BAŞBAKAN ERDOĞAN'IN ARZUSU
Topbaş, Merkez Bankasının İstanbul'a taşınmasını
Başbakan Recep Tayyip Erdoğan'ın arzu ettiğini, bu konuda Başbakan ile paralel düşündüklerini kaydetti.
Geride kalmış fikirlerle, tutuculukla, dünyanın bir yere gitmediğini geçmişte gördüklerini ifade eden Topbaş, ''Merkez Bankasının yerini Başbakan açıklayacak.

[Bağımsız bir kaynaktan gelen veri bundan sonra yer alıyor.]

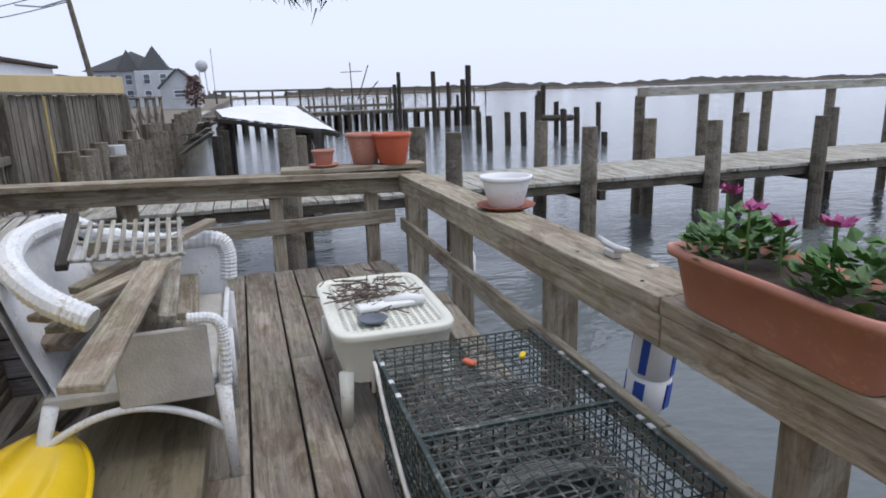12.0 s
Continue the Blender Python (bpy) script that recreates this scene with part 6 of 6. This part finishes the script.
leafy_blob("cedar", "rust-coloured cedar at the end of the bulkhead", 74, 8.3, 0, 1.1, 3.4, "rust_tree", 900, 3)
leafy_blob("bare_tree", "hazy bare tree among the far houses", 96, 10.0, 0, 1.6, 4.0, "far_tree", 500, 5, 0.25)


# ---- buildings ----
def hip_roof(x0, x1, y0, y1, z0, z1, inset):
    v = [(x0, y0, z0), (x1, y0, z0), (x1, y1, z0), (x0, y1, z0), (x0 + inset, (y0 + y1) / 2, z1), (x1 - inset, (y0 + y1) / 2, z1)]
    return v, [(0, 1, 5, 4), (1, 2, 5), (2, 3, 4, 5), (3, 0, 4), (3, 2, 1, 0)]


def cone_roof(cx, cy, r0, z0, z1):
    return lathe([(r0, z0), (r0 * 1.0, z0 + 0.05), (0.02, z1)], 4)[0], lathe([(r0, z0), (r0, z0 + 0.05), (0.02, z1)], 4)[1]


def facade_window(parent, x, y, z, w, h, axis="x"):
    """A window on a wall whose outer face is at x (axis x) or at y (axis y), seen from the smaller side."""
    m = pose(x, y, z, 0, 0, -90 if axis == "x" else 0)
    fr = part("window", joined(box(-w / 2 - 0.08, w / 2 + 0.08, -0.05, 0.0, -h / 2 - 0.08, -h / 2, 0.005), box(-w / 2 - 0.08, w / 2 + 0.08, -0.05, 0.0, h / 2, h / 2 + 0.08, 0.005), box(-w / 2 - 0.08, -w / 2, -0.05, 0.0, -h / 2, h / 2, 0.005), box(w / 2, w / 2 + 0.08, -0.05, 0.0, -h / 2, h / 2, 0.005)), "white_trim", parent, "", m)
    part("pane", box(-w / 2, w / 2, -0.02, 0.0, -h / 2, h / 2, 0.002), "glass", fr)
    part("glazing_bar", box(-w / 2, w / 2, -0.035, -0.021, -0.03, 0.03, 0.002), "white_trim", fr)


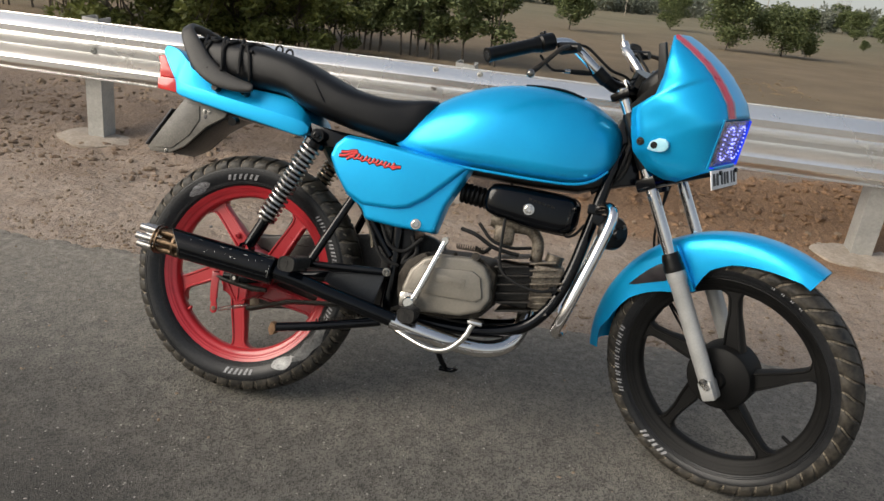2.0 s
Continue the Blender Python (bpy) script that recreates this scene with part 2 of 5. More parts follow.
def ground_material(name, kind):
    m = bpy.data.materials.new(name)
    m.use_nodes = True
    t = m.node_tree
    p = t.nodes["Principled BSDF"]
    co = t.nodes.new("ShaderNodeTexCoord")
    def tex(kind_, s, detail=8.0):
        n = t.nodes.new(kind_)
        n.inputs["Scale"].default_value = s
        if "Detail" in n.inputs:
            n.inputs["Detail"].default_value = detail
        t.links.new(co.outputs["Object"], n.inputs["Vector"])
        return n
    def ramp(src, stops):
        r = t.nodes.new("ShaderNodeValToRGB")
        e = r.color_ramp.elements
        e[0].position, e[0].color = stops[0][0], (*stops[0][1], 1)
        e[1].position, e[1].color = stops[-1][0], (*stops[-1][1], 1)
        for pos, c in stops[1:-1]:
            e.new(pos).color = (*c, 1)
        t.links.new(src, r.inputs[0])
        return r.outputs[0]
    def mixed(f, a, b, mode="MIX"):
        x = t.nodes.new("ShaderNodeMix"); x.data_type = "RGBA"; x.blend_type = mode
        if isinstance(f, float): x.inputs[0].default_value = f
        else: t.links.new(f, x.inputs[0])
        t.links.new(a, x.inputs[6]); t.links.new(b, x.inputs[7])
        return x.outputs[2]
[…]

Asya yakasında olmasını özellikle istediler. Çünkü, 'İstanbul'un ağırlıklı hareketliliği
Avrupa yakasındayken, Asya yakasının geçmişte biraz
ihmal edildiğini, Boğaz geçişlerindeki yoğunluğu da kısmen azaltıcı ve bölgenin güçlenmesini arzu ettiğini' söyledi. Şu anda turizmden Asya yakası yüzde 3 pay almakta. Böylece Asya yakası da turizmden hak ettiği payı alacaktır'' diye konuştu.
Topbaş, İstanbul'un nüfusunun
görev süresi içinde 1 milyon arttığını ve
yaşam şartlarının göçü cazip olmaktan çıkardığını vurgulayarak, sözlerini şöyle sürdürdü:
''Paris'te yaşayamazsınız. Çünkü orada barınmak pahalı ve zor. İstanbul da giderek bu noktaya gelmekte. Gayrimenkuller giderek pahalılaşıyor. Buna paralel olarak Anadolu'nun kalkınmasında ciddi adımlar atıldığını da görüyoruz. İnanıyorum ki, yakın tarihte insanlar kendi bölgelerini daha
tercih edici noktaya gelecek. Türkiye'nin ulusal planlarının yüzde 55'i bitirildi. Bittiği ve planlı bir ülke olduğu zaman göçlerin de dengeli hale geleceğine inanıyorum.''
İstanbul'da binaların yüzde 70'e yakınının imara aykırı olduğunu ifade eden Topbaş, ancak kentteki kötü yapıların yerel yönetim ya da merkezi hükümet tarafından yenilenmesinin mümkün olmadığını belirtti. Topbaş, bir örnek uygulama ortaya koymak için
Zeytinburnu Sümer Mahallesi'ndeki dönüşüm çalışmasını da
Mart ayında bir
tanıtım toplantısıyla başlatacaklarını bildirdi.